Say how many lines include the word "that", using only a number.

DATA LINES ->
--------------------------------

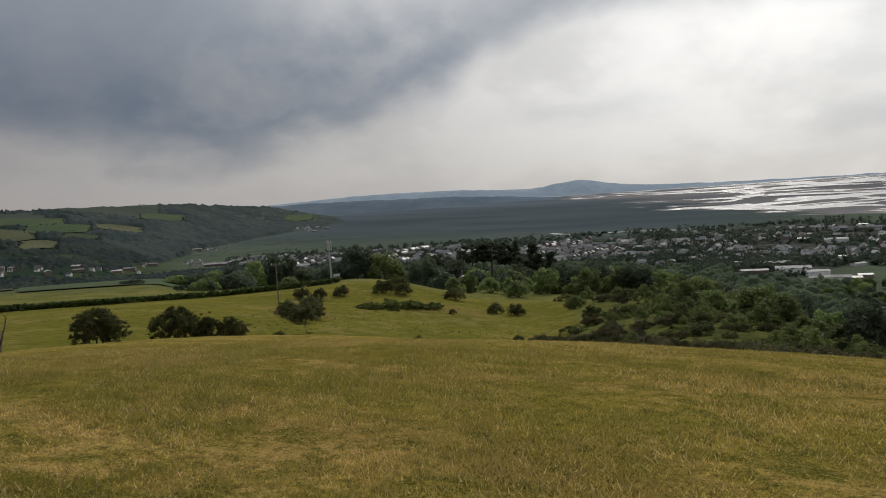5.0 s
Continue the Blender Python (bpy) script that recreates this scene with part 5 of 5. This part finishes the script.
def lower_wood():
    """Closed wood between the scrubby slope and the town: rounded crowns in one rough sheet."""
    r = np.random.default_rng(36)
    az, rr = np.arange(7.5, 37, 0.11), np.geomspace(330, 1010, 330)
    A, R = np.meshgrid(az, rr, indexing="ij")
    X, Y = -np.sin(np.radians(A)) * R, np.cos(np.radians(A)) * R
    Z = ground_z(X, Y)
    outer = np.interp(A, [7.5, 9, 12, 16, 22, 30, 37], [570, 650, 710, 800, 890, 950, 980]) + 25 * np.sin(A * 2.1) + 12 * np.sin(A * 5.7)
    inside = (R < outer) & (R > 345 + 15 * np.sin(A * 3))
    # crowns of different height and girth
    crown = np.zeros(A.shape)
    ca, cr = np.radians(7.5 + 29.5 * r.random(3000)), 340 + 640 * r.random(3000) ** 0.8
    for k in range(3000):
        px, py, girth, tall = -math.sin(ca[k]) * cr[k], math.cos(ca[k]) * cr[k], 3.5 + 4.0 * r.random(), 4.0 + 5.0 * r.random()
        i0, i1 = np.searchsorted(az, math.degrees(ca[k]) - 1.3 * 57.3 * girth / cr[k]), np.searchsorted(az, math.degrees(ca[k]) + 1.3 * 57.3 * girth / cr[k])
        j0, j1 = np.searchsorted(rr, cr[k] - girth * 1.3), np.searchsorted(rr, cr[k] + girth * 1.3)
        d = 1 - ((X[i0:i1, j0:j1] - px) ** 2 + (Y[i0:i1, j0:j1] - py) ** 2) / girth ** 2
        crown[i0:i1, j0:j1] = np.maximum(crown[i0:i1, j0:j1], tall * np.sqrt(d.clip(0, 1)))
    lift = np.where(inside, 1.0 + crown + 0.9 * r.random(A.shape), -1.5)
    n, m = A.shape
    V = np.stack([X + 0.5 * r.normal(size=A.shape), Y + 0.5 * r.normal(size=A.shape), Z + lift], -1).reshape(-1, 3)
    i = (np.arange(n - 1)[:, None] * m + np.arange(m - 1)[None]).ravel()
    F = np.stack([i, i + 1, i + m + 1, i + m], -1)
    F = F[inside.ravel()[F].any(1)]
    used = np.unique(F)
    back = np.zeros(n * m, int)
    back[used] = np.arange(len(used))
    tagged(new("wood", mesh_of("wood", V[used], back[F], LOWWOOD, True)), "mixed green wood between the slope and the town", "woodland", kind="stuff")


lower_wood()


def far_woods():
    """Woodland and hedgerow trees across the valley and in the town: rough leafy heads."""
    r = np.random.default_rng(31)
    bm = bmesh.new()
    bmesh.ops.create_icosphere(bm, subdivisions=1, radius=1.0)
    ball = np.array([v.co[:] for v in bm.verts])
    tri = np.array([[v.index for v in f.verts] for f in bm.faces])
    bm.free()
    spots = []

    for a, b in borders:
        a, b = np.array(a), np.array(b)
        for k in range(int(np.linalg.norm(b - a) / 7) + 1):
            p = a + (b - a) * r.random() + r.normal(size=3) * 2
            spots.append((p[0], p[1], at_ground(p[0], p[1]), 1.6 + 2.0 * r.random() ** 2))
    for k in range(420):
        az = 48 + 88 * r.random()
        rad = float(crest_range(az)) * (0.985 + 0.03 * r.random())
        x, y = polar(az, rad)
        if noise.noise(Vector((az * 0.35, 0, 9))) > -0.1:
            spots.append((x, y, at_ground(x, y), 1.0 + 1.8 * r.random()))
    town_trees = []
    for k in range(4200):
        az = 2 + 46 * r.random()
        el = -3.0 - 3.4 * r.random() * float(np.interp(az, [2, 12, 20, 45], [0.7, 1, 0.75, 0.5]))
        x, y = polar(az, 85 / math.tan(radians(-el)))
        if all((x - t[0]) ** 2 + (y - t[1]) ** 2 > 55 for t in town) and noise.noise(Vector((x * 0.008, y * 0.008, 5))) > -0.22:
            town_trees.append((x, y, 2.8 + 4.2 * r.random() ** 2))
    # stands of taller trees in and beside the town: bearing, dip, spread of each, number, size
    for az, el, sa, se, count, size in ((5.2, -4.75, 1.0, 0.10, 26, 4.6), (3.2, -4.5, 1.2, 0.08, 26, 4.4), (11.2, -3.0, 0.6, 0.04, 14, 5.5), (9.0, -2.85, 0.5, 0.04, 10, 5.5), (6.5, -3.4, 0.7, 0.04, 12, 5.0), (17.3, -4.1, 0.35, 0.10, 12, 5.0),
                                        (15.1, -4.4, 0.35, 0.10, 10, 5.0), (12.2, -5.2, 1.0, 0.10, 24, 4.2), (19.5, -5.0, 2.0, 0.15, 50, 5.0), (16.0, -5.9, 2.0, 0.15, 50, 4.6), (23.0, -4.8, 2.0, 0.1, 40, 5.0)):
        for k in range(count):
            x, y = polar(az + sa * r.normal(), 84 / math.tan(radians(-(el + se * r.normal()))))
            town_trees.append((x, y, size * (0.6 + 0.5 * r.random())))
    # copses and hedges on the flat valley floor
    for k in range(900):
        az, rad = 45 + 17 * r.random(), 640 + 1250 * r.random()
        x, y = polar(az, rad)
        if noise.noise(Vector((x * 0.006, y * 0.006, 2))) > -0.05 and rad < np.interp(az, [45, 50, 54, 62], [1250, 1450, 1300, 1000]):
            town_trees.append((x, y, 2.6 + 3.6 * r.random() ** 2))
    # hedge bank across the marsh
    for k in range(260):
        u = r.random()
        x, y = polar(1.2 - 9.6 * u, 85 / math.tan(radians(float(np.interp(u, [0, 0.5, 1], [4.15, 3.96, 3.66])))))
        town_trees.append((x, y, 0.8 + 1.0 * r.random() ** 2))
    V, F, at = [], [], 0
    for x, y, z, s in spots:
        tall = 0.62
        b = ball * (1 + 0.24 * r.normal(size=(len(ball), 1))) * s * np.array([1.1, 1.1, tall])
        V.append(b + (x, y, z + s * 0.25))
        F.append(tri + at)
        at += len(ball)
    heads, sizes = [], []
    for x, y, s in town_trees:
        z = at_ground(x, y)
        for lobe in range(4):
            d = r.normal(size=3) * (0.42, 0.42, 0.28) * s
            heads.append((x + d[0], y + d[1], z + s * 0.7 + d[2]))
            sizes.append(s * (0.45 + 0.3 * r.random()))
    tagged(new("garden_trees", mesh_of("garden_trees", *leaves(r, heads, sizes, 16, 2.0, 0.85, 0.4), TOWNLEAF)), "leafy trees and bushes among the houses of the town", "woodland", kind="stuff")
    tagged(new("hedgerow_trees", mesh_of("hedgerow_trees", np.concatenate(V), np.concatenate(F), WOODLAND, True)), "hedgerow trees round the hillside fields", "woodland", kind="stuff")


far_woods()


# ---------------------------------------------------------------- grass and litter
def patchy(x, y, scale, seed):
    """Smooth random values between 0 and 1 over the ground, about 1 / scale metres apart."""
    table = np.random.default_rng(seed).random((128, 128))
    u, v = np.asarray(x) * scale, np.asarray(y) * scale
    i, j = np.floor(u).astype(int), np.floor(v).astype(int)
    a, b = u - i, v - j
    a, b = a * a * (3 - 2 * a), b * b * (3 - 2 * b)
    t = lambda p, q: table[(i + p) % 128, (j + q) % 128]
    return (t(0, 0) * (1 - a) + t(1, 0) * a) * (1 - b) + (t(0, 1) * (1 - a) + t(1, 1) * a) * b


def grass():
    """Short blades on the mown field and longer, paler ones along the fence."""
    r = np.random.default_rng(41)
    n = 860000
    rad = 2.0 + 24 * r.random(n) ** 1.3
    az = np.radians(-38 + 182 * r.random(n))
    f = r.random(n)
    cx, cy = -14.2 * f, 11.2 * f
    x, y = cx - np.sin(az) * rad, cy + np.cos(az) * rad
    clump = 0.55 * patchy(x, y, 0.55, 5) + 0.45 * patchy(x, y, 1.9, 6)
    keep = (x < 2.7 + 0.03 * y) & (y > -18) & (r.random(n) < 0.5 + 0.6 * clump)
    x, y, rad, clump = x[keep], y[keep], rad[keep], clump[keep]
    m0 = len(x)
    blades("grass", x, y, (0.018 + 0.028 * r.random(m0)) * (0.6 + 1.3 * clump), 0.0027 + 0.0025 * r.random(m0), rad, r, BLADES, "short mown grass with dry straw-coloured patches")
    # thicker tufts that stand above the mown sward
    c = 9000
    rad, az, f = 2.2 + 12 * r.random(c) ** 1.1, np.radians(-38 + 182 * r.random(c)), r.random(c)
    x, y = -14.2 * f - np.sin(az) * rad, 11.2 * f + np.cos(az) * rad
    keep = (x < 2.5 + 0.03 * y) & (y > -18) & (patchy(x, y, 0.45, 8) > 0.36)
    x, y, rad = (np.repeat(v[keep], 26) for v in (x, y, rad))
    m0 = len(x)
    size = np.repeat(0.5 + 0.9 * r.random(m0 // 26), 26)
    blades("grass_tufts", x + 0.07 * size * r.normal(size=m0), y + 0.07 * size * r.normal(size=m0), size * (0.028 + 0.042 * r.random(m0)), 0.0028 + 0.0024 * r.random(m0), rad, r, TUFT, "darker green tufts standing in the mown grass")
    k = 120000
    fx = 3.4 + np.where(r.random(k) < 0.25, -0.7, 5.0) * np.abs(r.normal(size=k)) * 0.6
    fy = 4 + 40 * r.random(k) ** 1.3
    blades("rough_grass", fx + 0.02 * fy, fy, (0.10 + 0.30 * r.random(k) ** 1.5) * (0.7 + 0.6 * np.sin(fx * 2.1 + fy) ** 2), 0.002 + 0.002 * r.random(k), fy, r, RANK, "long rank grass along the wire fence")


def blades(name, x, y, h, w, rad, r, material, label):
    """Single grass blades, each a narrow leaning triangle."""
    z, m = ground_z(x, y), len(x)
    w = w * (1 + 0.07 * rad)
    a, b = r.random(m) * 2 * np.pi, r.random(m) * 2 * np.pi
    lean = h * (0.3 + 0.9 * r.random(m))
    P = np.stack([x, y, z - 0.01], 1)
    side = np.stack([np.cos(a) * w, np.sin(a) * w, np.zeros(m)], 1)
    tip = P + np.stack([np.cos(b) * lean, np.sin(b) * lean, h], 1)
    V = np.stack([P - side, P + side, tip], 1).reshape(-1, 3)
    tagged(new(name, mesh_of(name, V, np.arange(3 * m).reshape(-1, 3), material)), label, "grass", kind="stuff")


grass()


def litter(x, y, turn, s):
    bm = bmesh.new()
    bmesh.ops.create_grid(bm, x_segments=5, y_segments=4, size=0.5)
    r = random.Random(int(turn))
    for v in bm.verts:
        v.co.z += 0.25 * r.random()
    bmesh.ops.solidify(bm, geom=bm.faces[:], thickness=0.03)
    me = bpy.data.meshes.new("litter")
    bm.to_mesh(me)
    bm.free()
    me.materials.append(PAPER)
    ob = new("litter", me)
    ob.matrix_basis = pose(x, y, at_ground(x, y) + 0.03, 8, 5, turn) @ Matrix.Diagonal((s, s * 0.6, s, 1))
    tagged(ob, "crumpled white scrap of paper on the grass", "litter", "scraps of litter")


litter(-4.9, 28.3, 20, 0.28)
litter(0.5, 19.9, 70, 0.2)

--------------------------------

TASK RESULT -> 2